Законы прикладной эвтаназии - Тим Скоренко 11 стр.


Что у него есть? Бутылка воды. Лекарства с непонятными этикетками, и каждому больше полувека. То есть у него нет ровным счётом ничего. Он не может оставить её здесь. И сил перенести её у него тоже не хватит. И в этот момент она поводит головой.

Доброе утро, незнакомка, пора вставать.

Он отодвигает пальцами веко, смотрит на зрачок. Всё в порядке, не сужен, не расширен. И тут она моргает. Он отдёргивает руку, а она смотрит на него. Никакого удивления: разумный спокойный взгляд.

У неё славянские черты лица. Он спрашивает:

«Are you okay?»

«Оkay», – шепчет она едва слышно.

«English, русский, zhōngwén, polski?» – Он перечисляет все языки, которые знает.

«Русский», – отвечает девушка.

«Кто ты такая?»

«Пить», – говорит она.

К месту приходится поллитровка минералки, купленная незадолго до падения. Он открывает бутылочку и поит девушку, придерживая её голову. Самостоятельно она двигаться пока не способна.

«Кто я?» – спрашивает она.

«Я не знаю. Ты должна знать это».

Её голова перекатывается справа налево. Мыслительные функции ещё не восстановились в полной мере. Она стонет. А потом отчётливо произносит:

«Я – Майя».

«Майя?»

«Майя».

Морозов неожиданно осознаёт, что на ней ничего нет. Он осматривается вокруг – никакой одежды нет. Морозов снимает свою рубашку – запылённую, потную – и накидывает на неё. Жалко, пиджак остался с другой стороны стены. Ну хоть так. В развёрнутом состоянии рубашка едва прикрывает её наготу. Девушка высокая.
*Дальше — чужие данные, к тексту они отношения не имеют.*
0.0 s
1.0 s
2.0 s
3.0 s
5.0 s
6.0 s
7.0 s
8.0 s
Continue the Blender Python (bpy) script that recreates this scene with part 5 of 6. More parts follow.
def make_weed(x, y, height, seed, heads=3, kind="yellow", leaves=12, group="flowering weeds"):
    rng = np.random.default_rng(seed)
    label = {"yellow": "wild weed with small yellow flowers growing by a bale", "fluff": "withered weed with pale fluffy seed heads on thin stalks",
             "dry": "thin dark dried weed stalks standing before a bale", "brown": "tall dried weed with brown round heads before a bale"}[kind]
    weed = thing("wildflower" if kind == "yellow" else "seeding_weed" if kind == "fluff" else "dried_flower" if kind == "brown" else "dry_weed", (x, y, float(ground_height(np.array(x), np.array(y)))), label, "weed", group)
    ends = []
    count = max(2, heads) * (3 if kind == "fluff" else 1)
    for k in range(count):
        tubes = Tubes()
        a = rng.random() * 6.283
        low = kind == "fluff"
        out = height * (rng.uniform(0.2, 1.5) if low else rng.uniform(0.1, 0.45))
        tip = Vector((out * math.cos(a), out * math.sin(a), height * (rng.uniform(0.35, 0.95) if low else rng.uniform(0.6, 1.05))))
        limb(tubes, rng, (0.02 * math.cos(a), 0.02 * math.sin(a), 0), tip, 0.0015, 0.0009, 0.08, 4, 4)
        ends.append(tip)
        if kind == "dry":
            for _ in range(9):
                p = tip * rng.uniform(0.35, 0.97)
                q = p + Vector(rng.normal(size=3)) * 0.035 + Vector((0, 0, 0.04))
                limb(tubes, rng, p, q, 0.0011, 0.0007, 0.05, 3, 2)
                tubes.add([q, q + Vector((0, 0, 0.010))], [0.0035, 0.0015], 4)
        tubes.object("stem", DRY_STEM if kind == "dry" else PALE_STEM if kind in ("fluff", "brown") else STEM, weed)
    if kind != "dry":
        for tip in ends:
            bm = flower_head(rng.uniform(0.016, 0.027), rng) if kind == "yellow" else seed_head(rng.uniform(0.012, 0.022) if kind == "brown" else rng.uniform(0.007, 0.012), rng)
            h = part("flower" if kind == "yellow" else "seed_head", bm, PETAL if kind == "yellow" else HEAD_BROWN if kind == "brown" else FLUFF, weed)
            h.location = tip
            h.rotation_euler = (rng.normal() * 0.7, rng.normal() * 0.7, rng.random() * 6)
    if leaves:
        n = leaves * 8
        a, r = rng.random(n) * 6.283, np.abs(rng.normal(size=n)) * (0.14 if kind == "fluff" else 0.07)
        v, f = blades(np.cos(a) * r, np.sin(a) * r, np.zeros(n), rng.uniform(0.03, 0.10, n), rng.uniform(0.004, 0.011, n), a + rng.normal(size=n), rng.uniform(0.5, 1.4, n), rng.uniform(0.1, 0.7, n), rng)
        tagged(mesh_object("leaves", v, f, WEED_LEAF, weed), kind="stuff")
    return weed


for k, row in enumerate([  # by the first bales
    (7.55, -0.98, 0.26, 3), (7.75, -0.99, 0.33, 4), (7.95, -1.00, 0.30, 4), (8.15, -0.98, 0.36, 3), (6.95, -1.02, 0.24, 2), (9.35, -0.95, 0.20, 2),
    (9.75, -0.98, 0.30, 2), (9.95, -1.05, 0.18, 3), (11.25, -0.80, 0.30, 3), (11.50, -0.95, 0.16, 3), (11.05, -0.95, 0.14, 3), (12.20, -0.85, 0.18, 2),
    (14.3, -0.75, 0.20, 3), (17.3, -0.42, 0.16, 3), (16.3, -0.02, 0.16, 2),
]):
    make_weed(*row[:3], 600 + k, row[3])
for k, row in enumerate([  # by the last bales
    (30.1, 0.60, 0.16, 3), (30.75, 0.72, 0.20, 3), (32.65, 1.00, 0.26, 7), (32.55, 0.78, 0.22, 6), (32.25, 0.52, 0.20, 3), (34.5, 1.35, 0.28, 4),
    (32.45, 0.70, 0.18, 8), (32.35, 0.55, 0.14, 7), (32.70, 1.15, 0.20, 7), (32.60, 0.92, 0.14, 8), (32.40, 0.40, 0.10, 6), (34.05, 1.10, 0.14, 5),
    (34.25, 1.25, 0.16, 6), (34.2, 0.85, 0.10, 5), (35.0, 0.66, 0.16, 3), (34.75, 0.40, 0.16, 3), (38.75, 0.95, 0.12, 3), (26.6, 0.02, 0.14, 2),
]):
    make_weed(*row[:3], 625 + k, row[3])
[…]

Её взгляд снова становится осмысленным.

«Какой сейчас год?»

«Две тысячи десятый».

«Чёрт».

«А какой тебе нужен?»

«Другой».

«Меня зовут Алексей… – Он решает, что отчество здесь ни к чему. Она старше его: её заморозили ещё до его рождения. – …Алексей Морозов. Я врач».
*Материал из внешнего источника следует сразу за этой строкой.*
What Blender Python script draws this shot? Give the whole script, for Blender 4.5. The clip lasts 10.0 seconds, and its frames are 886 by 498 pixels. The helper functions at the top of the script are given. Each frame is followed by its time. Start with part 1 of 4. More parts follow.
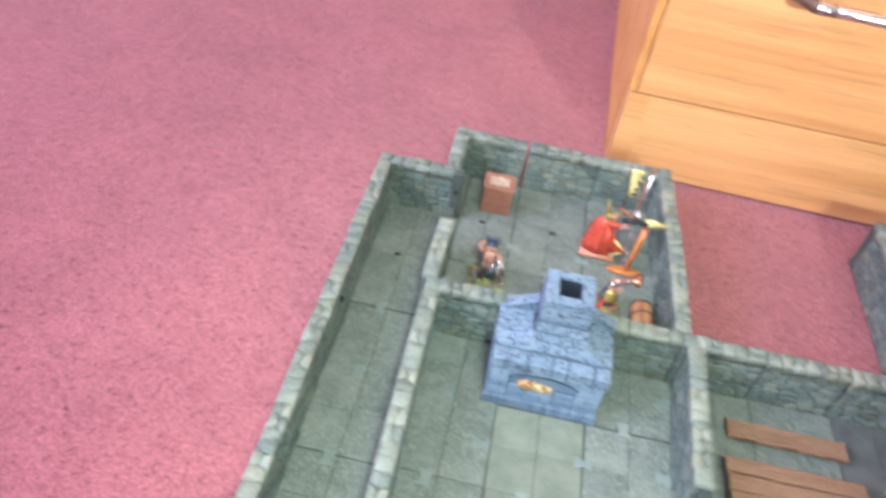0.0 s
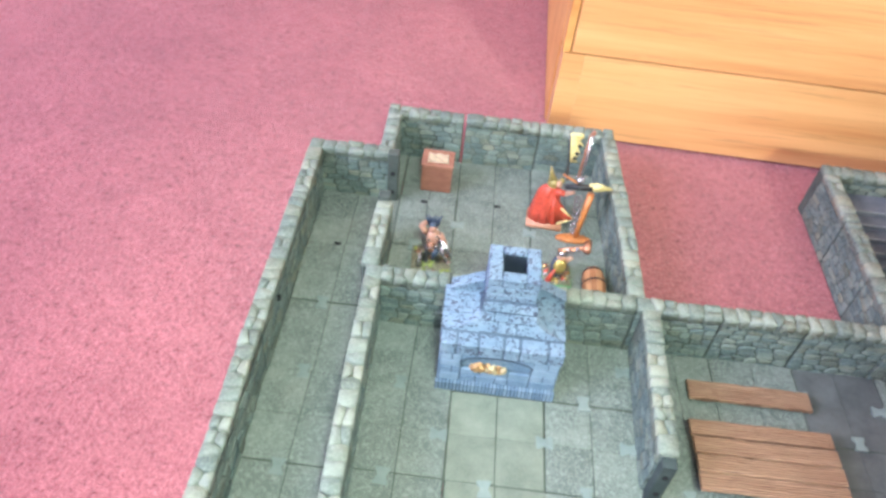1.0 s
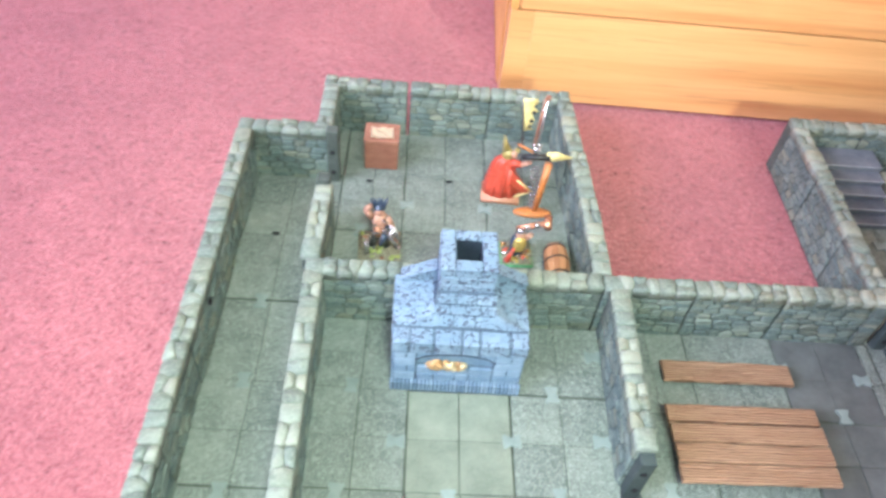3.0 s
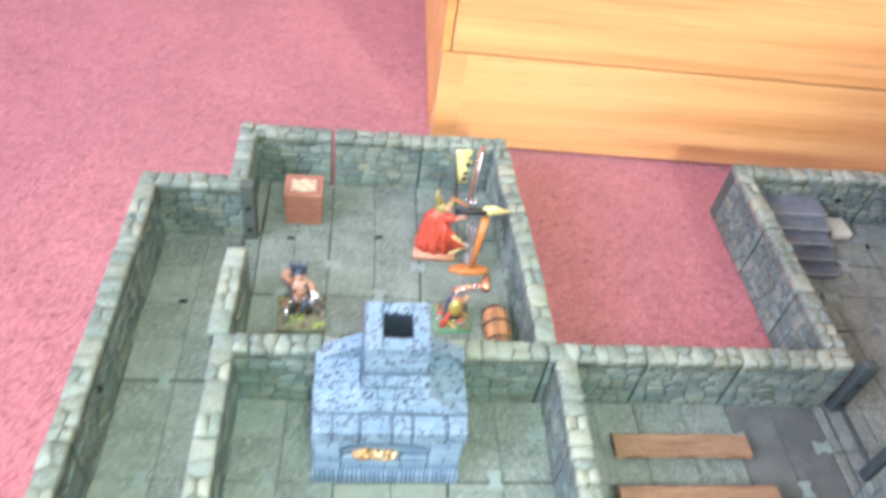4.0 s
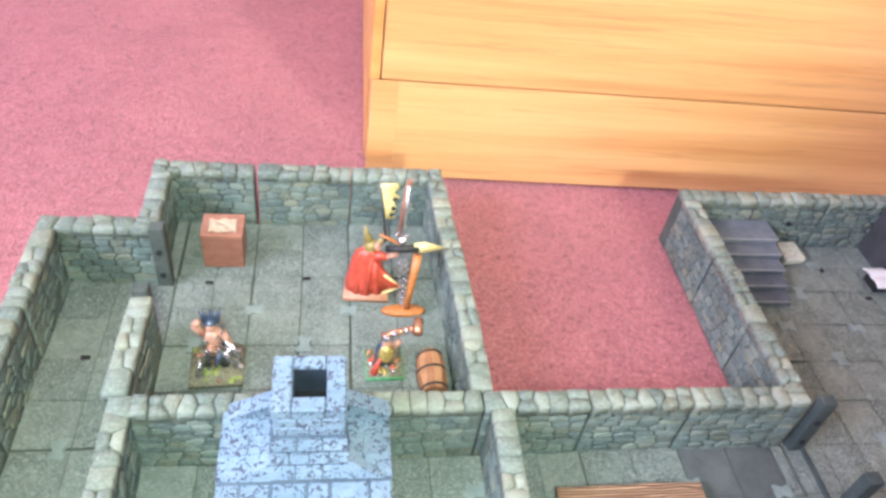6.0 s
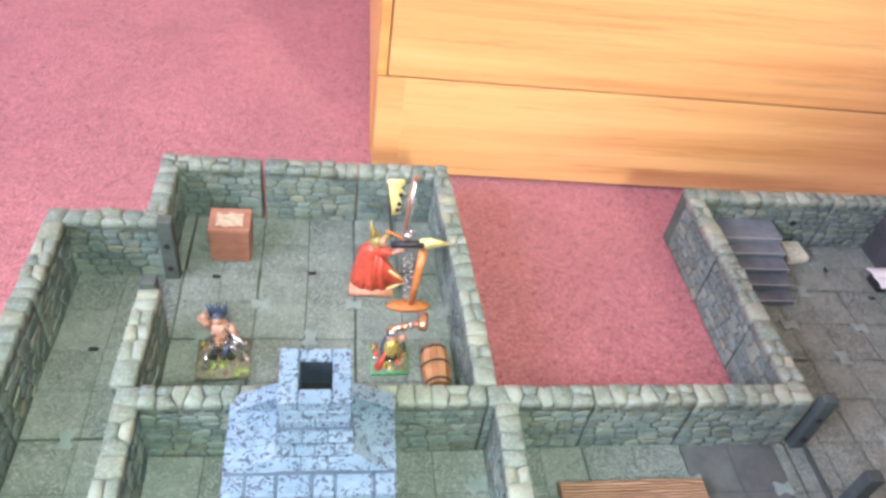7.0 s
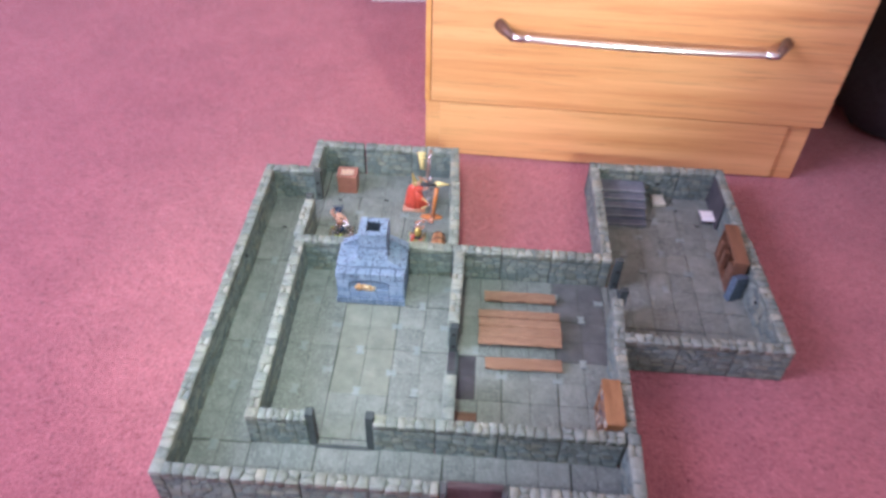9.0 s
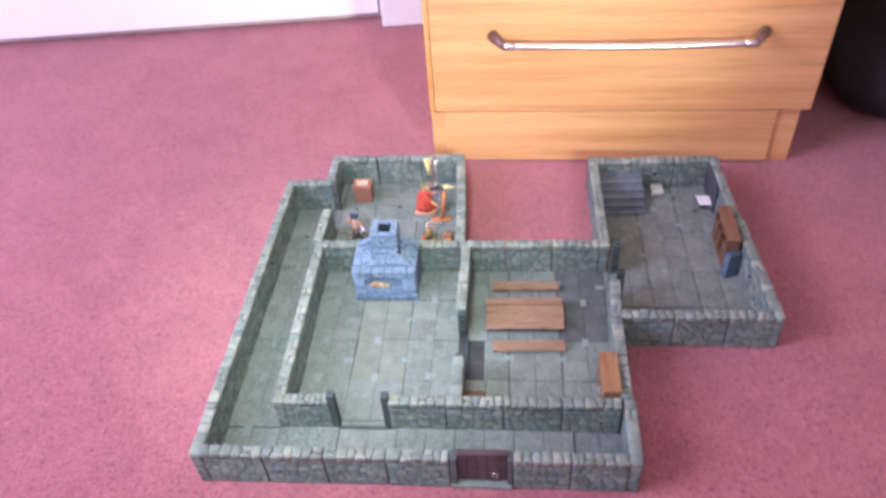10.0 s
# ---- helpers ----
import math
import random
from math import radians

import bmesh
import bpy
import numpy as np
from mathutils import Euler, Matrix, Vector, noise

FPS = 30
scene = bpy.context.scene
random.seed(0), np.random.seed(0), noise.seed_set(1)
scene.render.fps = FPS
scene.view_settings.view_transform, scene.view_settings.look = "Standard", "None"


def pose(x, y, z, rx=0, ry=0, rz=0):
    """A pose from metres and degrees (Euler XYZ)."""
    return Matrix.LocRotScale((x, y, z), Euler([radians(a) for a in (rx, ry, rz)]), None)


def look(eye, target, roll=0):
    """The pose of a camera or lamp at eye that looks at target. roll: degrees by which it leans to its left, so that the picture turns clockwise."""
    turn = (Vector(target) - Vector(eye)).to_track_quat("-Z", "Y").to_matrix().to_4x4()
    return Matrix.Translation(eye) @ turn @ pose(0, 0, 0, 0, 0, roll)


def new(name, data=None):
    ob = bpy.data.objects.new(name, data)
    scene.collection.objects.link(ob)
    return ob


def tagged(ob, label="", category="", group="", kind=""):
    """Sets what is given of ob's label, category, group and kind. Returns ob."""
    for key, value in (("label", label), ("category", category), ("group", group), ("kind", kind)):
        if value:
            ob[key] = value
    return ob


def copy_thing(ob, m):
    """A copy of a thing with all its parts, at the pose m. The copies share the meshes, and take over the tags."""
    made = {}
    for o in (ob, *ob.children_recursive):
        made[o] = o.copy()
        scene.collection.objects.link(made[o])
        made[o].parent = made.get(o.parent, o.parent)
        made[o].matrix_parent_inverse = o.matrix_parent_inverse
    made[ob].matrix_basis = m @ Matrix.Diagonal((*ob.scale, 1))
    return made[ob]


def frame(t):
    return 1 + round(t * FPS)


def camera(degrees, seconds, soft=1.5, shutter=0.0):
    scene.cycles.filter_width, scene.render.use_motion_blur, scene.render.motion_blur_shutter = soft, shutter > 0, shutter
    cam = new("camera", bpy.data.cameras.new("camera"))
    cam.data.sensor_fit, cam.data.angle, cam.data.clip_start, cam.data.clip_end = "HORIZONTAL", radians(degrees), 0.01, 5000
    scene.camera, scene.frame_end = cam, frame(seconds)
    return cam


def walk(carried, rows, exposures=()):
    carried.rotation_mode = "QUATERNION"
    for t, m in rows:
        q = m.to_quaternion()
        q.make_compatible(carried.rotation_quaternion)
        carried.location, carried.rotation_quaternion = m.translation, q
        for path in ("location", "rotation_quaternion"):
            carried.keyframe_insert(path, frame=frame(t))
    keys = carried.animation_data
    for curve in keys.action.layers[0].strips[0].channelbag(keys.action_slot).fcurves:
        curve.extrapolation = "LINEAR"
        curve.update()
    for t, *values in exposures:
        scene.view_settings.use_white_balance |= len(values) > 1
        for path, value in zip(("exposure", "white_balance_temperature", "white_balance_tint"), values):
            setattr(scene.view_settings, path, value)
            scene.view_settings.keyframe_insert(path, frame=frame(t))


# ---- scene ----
cam = camera(62.4, 10.0, soft=3.0, shutter=0.9)
PATH = [
    (0, (-0.0367, -0.2176, 0.5232), (-0.0959, 0.5027, -0.1679), 9.06),
    (0.5, (-0.0013, -0.2222, 0.5190), (-0.0428, 0.4941, -0.1776), 7.16),
    (1, (-0.0163, -0.1902, 0.5068), (-0.0247, 0.5167, -0.2006), 6.40),
    (1.5, (-0.0174, -0.1850, 0.5068), (-0.0334, 0.5103, -0.2117), 5.04),
    (2, (-0.0074, -0.1714, 0.5016), (-0.0207, 0.5087, -0.2314), 4.68),
    (3.5, (-0.0036, -0.1111, 0.4677), (0.0844, 0.5600, -0.2684), 8.24),
    (4, (0.0061, -0.0790, 0.4580), (0.1280, 0.6212, -0.2455), 9.49),
    (4.5, (0.0215, -0.0590, 0.4493), (0.1629, 0.6540, -0.2376), 9.42),
    (5, (0.0365, -0.0476, 0.4420), (0.1952, 0.6752, -0.2306), 9.62),
    (5.5, (0.0417, -0.0438, 0.4390), (0.2037, 0.6785, -0.2334), 9.58),
    (7, (0.0399, -0.0489, 0.4406), (0.1965, 0.6721, -0.2343), 9.83),
    (7.5, (0.0305, -0.0613, 0.4591), (0.1703, 0.6282, -0.2515), 11.14),
    (8, (0.0624, -0.1755, 0.5882), (0.1450, 0.5078, -0.1373), 9.46),
    (8.5, (0.1098, -0.3900, 0.7208), (0.0933, 0.3198, 0.0165), 3.62),
    (9, (0.1604, -0.5460, 0.7849), (0.1337, 0.1782, 0.0958), 2.20),
    (9.5, (0.1938, -0.6088, 0.8087), (0.1249, 0.1450, 0.1552), -1.18),
    (10, (0.2219, -0.6303, 0.8094), (0.1330, 0.1119, 0.1451), -4.69),
]
walk(cam, [(t, look(eye, target, roll)) for t, eye, target, roll in PATH], exposures=[(0.0, -0.22, 6000, -9), (0.6, -0.08, 5950, -12), (2.2, 0.02, 5950, -14), (3.4, 0.16, 6000, -15), (5.6, 0.19, 6050, -13), (7.0, 0.06, 6200, -11), (7.5, 0.06, 6200, -11), (8.0, -0.32, 6150, -1), (8.5, -0.40, 5980, 4), (9.0, -0.33, 5780, 3), (9.5, -0.23, 5700, 2), (10.0, -0.16, 5720, 2)])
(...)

Она замолкает. Он представляет, как должны сейчас путаться её мысли. Поэтому он молчит: пусть девушка успокоится, хоть немного придёт в себя. Через несколько минут молчания она задаёт новый вопрос.

«Мы в Пинфане?»

«Да, в Пинфане».

«Мне нужно… мне нужно…»

«Что?»

«Там, в шкафу – чертежи».

«Чертежи чего?»

«Анабиозиса».

«Это саркофаг, в котором ты была?»

«Да. Я… сколько мне лет на вид?»

«Лет двадцать-двадцать три».

Она улыбается.

«Сколько ты спала?» – спрашивает он.

«Долго».

«В каком году тебя заморозили?»

«Во время войны. В самом конце».

«В сорок пятом?»

«Да».

Он считает в уме. Шестьдесят пять лет сна.

Снова тишина. Он не считает правильным задавать ей вопросы. Она не пытается подняться, да сейчас это вряд ли получится.